The original design plan called for 500 rooms in the first phase of the project, but when finally undertaken, the revised plan will see around 300 rooms built.

"Ideally we would like to proceed as originally planned, but the current economic environment and the scarcity of credit make it difficult to break ground on a project of this magnitude in the immediate future," says Graham. "The revised design scope gives the project the best chance of achieving more favorable financing in these challenging times. Although the magnitude of Phase 1 may be scaled back somewhat, it will include all of the same attractions of the original plan."

Graham says Olympia would like to break ground on the casino project sometime in 2009, but the timing really depends on securing funding and finding banks willing to lend money for a new casino in northern

Nevada may prove difficult with Washoe County's gaming win down 20 percent in September. Sparks itself saw an 18 percent dip from the same period last year.

"The credit market is somewhat connected to market performance, and the banks are probably a bit skittish about Nevada until we start seeing some improvement in the gaming numbers themselves," Graham says.

The Legends Bay Casino isn't the only part of the billion-dollar development to miss its target date.

RED Development Vice President of Marketing David Claflin says a million square feet of retail development was originally planned to open at the same time as Scheels All Sports, but now is targeted for a grand opening on June 19.

"All the retailers are still coming, it has just been a question of when to open the stores," Claflin says, who adds that a number of building shells are finished, and tenant improvements will continue throughout the winter.

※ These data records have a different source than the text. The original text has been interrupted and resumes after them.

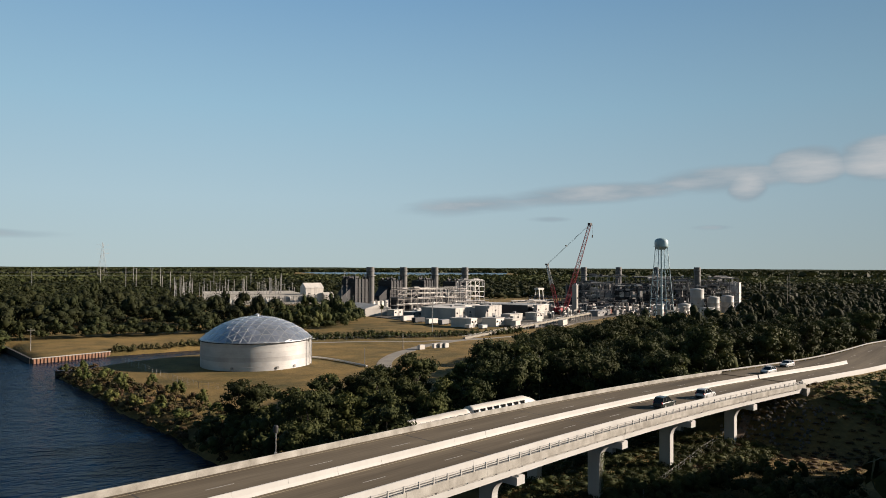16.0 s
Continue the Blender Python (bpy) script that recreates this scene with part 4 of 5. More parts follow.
steel_frame("pipe_rack", 172, 489, radians(21), 66, 9, (5.0, 9.5, 13.0, 16.0), 6.0, "long open steel pipe rack with several tiers of pipes", pipes=9, seed=3)
steel_frame("pipe_rack", 216, 514, radians(21), 20, 10, (5.0, 9.0, 13.0, 17.0, 21.5), 5.0, "tall open steel pipe rack beside the boilers", "crane_white", pipes=6, seed=4)
steel_frame("pipe_rack", 195, 468, radians(21), 34, 7, (4.0, 7.0), 5.5, "low steel pipe rack with pale pipes", pipes=9, seed=5)
steel_frame("pipe_rack", 238, 452, radians(12), 36, 8, (4.0, 7.5), 6.0, "low steel pipe rack with pale pipes", pipes=9, seed=6)
for i, (x, y, L_, W_, tiers) in enumerate(((300, 462, 22, 12, (5, 10, 15, 20)), (322, 452, 20, 12, (5, 10, 15, 18)), (345, 448, 16, 14, (6, 12, 18, 23)), (366, 444, 16, 12, (5, 10, 16, 22)), (392, 446, 14, 12, (6, 12, 17)),
                                           (414, 455, 24, 12, (6, 12, 18, 24)), (330, 500, 40, 14, (6, 12, 18, 25)), (390, 500, 50, 14, (6, 12, 18, 24)), (440, 500, 30, 14, (6, 12, 20)), (285, 430, 30, 8, (4, 7.5)), (270, 480, 34, 9, (4, 9)))):
    steel_frame("process_structure", x, y, radians(-28 + 9 * (i % 3)), L_, W_, tiers, 4.5, "crowded open steel process structure with pipes", ("pipe_steel", "dark_steel", "stack")[i % 3], pipes=7, seed=20 + i, clutter=56)

for x, y, h in ((329, 527, 32.8), (365, 527, 32.9), (403, 524, 33), (391, 456, 33)):
    t = thing("stack_unit", pose(x, y, 2.0), "round grey exhaust stack rising from the process units", "exhaust stack", "rear exhaust stacks")
    stack(t, 0, 0, h, 2.6)
    part("base_house", Mesh().box((-7, 5, 0), (13, 12, 17), -0.4), "dark_steel", t)
    part("inlet_duct", Mesh().box((-4, -2, 0), (6, 5, 12), -0.4), "dark_steel", t)


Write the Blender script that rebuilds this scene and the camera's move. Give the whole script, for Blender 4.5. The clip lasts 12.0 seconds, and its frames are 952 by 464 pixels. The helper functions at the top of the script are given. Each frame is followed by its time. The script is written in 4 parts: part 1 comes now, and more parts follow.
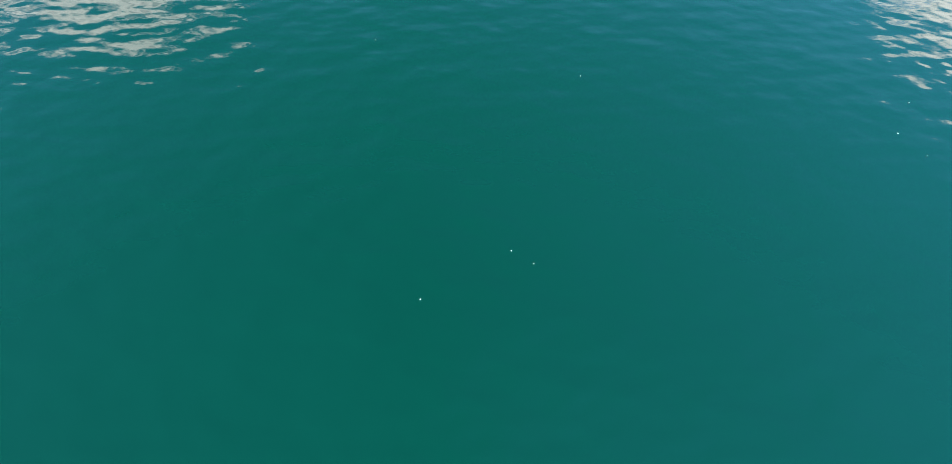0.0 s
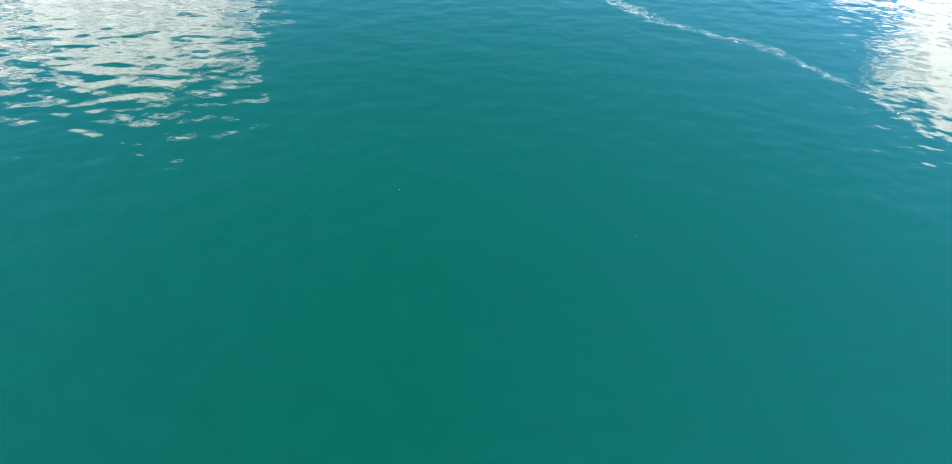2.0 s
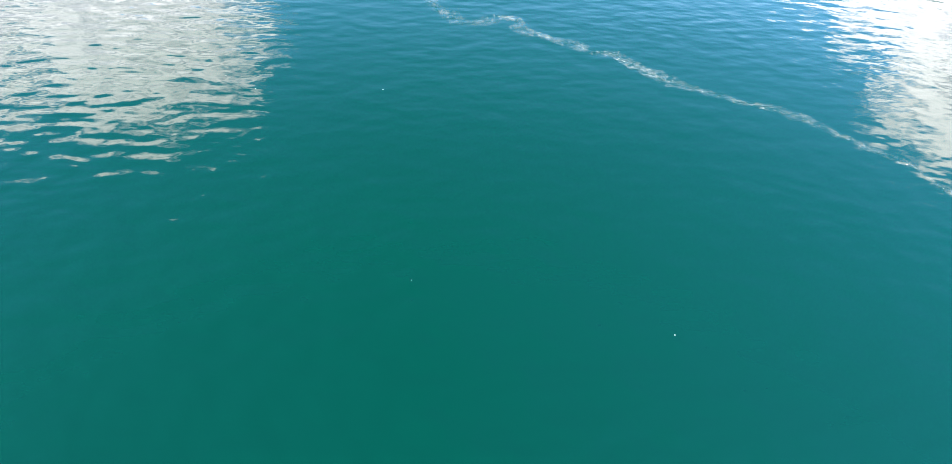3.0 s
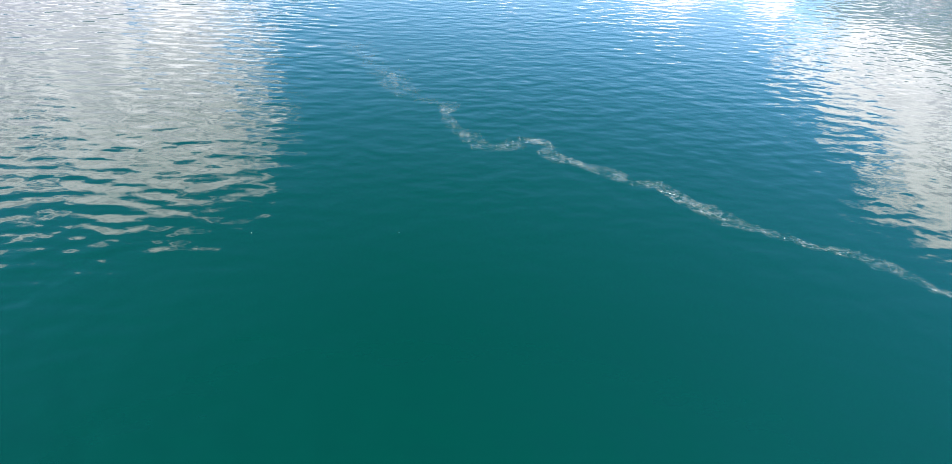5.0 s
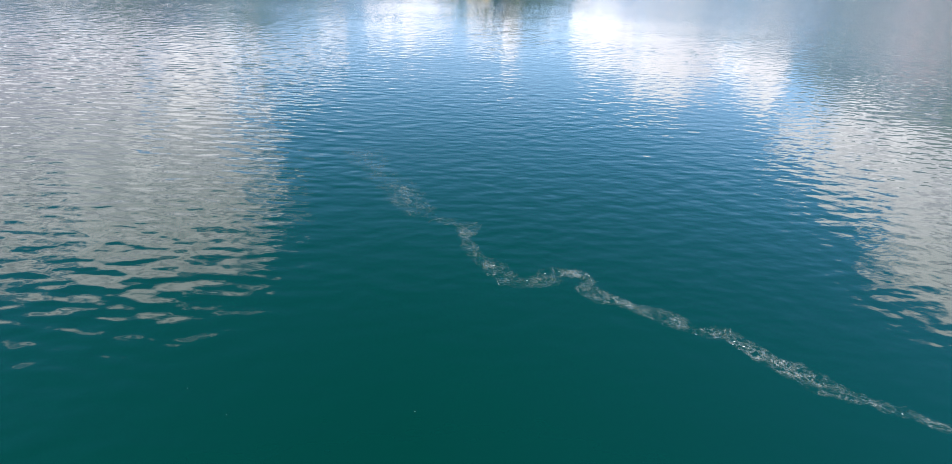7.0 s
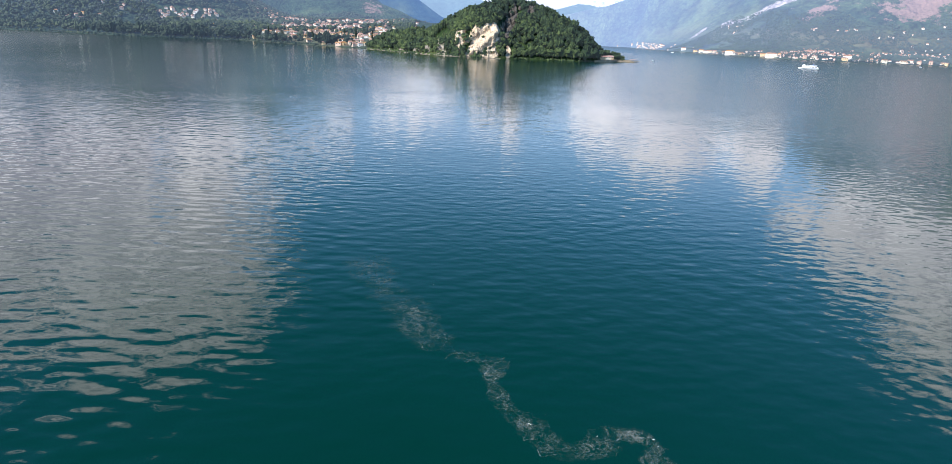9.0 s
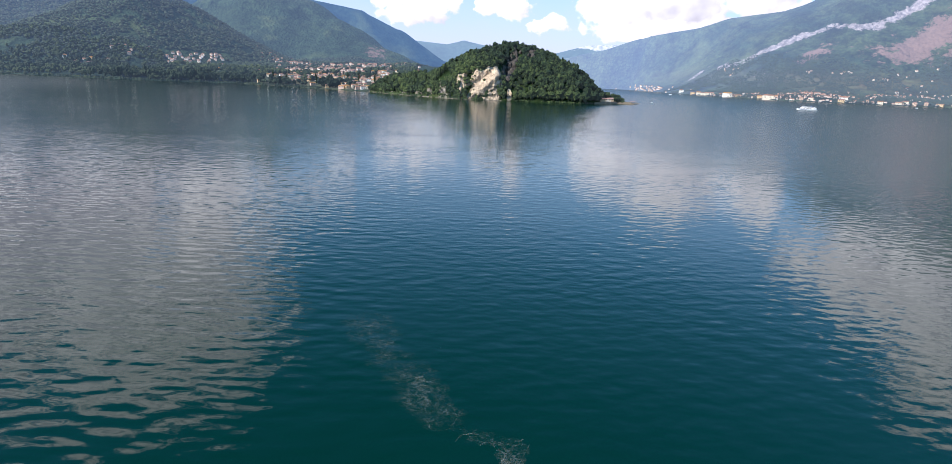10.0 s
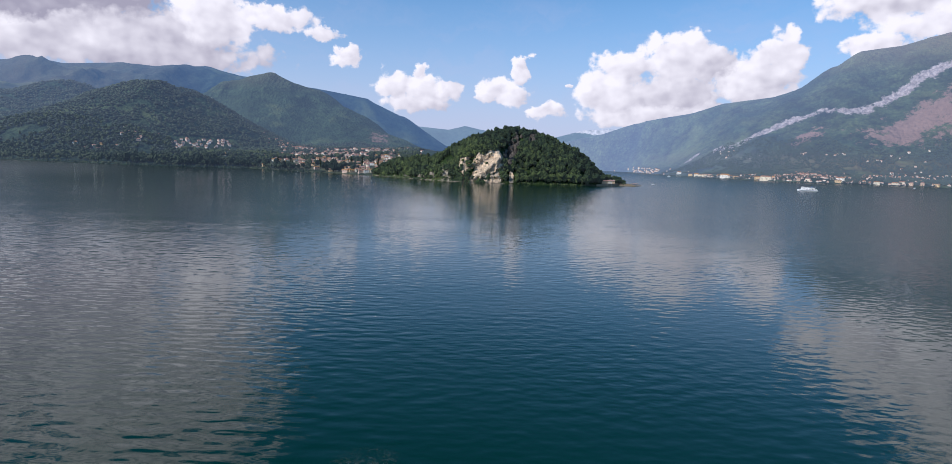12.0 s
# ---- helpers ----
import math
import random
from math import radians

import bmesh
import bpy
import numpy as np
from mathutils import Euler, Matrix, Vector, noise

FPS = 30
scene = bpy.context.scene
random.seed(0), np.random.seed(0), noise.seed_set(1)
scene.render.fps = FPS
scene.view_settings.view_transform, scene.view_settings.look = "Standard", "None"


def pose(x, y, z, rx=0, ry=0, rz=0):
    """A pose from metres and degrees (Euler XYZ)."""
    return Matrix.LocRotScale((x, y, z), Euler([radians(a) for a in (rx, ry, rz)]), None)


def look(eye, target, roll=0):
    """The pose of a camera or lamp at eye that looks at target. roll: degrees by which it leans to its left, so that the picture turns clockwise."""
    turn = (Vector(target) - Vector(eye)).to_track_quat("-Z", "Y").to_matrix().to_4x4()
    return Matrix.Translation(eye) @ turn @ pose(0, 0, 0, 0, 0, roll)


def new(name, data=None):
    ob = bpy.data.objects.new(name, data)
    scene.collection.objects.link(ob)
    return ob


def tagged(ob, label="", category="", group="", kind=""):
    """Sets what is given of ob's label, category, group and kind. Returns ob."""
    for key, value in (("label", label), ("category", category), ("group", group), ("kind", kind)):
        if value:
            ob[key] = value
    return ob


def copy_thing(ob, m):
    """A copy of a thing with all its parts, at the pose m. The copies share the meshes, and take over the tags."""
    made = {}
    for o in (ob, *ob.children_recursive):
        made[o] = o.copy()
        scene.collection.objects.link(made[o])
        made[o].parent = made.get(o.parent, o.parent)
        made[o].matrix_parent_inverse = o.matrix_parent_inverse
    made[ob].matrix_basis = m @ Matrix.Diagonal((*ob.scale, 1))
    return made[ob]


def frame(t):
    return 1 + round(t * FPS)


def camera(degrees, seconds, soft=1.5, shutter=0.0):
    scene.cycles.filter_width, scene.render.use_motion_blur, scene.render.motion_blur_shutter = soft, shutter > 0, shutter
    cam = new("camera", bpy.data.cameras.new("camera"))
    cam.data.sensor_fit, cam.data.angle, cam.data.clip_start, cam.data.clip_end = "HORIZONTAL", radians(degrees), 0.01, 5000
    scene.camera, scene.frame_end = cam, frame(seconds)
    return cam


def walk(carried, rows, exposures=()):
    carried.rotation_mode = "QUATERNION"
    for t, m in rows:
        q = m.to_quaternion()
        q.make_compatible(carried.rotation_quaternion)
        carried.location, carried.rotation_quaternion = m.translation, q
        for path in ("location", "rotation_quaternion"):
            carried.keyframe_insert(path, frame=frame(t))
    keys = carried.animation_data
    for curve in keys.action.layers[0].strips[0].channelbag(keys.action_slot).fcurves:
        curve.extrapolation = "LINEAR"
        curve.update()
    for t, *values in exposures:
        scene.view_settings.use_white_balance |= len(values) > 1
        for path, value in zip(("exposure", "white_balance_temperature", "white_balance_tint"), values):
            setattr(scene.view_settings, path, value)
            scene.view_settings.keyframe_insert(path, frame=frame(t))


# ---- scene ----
# ---- camera and its flight ----
cam = camera(77.83, 12.0, soft=0.65)
PATH = (
    (0, look((14.131, -78.453, 42.080), (19.319, -16.640, -36.356), 4.334)),
    (1, look((12.408, -70.925, 41.964), (17.405, -5.110, -33.158), 4.146)),
    (2, look((10.708, -63.213, 41.849), (15.483, 6.900, -29.295), 3.959)),
    (3, look((9.031, -55.324, 41.733), (13.537, 19.157, -24.842), 3.771)),
    (4, look((7.376, -47.268, 41.617), (11.563, 31.467, -19.890), 3.583)),
    (5, look((5.745, -39.052, 41.501), (9.565, 43.685, -14.534), 3.396)),
    (6, look((4.136, -30.685, 41.386), (7.551, 55.704, -8.867), 3.208)),
    (7, look((2.550, -22.175, 41.270), (5.535, 67.457, -2.971), 3.021)),
    (8, look((0.987, -13.530, 41.154), (3.533, 78.908, 3.091), 2.833)),
    (9, look((-0.553, -4.758, 41.039), (1.561, 90.042, 9.281), 2.645)),
    (10, look((-2.070, 4.132, 40.923), (-0.367, 100.856, 15.594), 2.458)),
    (11, look((-3.565, 13.132, 40.807), (-2.235, 111.349, 22.057), 2.270)),
    (12, look((-5.036, 22.233, 40.691), (-4.032, 121.511, 28.735), 2.082)),
)
EXPOSURE = ((0.0, 2.64, 6500, 10), (0.3, 3.05, 6500, 10), (0.5, 3.18, 6500, 10), (2.5, 2.98, 6430, 10), (5.0, 2.35, 6260, 10), (6.0, 2.0, 6250, 11), (7.2, 1.70, 6200, 11),
            (9.5, 0.98, 6090, 12), (12.0, 0.21, 6000, 14))
walk(cam, PATH, EXPOSURE)

# ---- sky, clouds and sun ----
SUN_AZ, SUN_EL = -123.0, 39.0        # degrees, clockwise from +y


def nodes_of(tree):
    """Two small helpers to write node graphs in one line each."""
    def node(kind, **inputs):
        n = tree.nodes.new(kind)
        for key, value in inputs.items():
            if key.startswith("_"):
                continue
            sock = n.inputs[int(key[1:])] if key[1:].isdigit() else n.inputs[key]
            if hasattr(value, "is_output"):
                tree.links.new(value, sock)
            else:
                sock.default_value = value
        return n

    def calc(op, a, b=0.0, c=0.0, clamp=False):
        n = tree.nodes.new("ShaderNodeMath")
        n.operation, n.use_clamp = op, clamp
        for i, v in enumerate((a, b, c)):
            if hasattr(v, "is_output"):
                tree.links.new(v, n.inputs[i])
            else:
                n.inputs[i].default_value = v
        return n.outputs[0]
    return node, calc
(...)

"Once all the parts are up and running, you have got a casino, Scheels, the main shops, and outparcels, Target and Best Buy, and also an 8,000-seat arena," Claflin says. "We don't have financing for (the arena), and this definitely is not the time to be pushing that forward, but all those different elements feed off each other. We will have the retail waiting for other pieces of the development, but it lacks the symbiotic relationship the other pieces bring."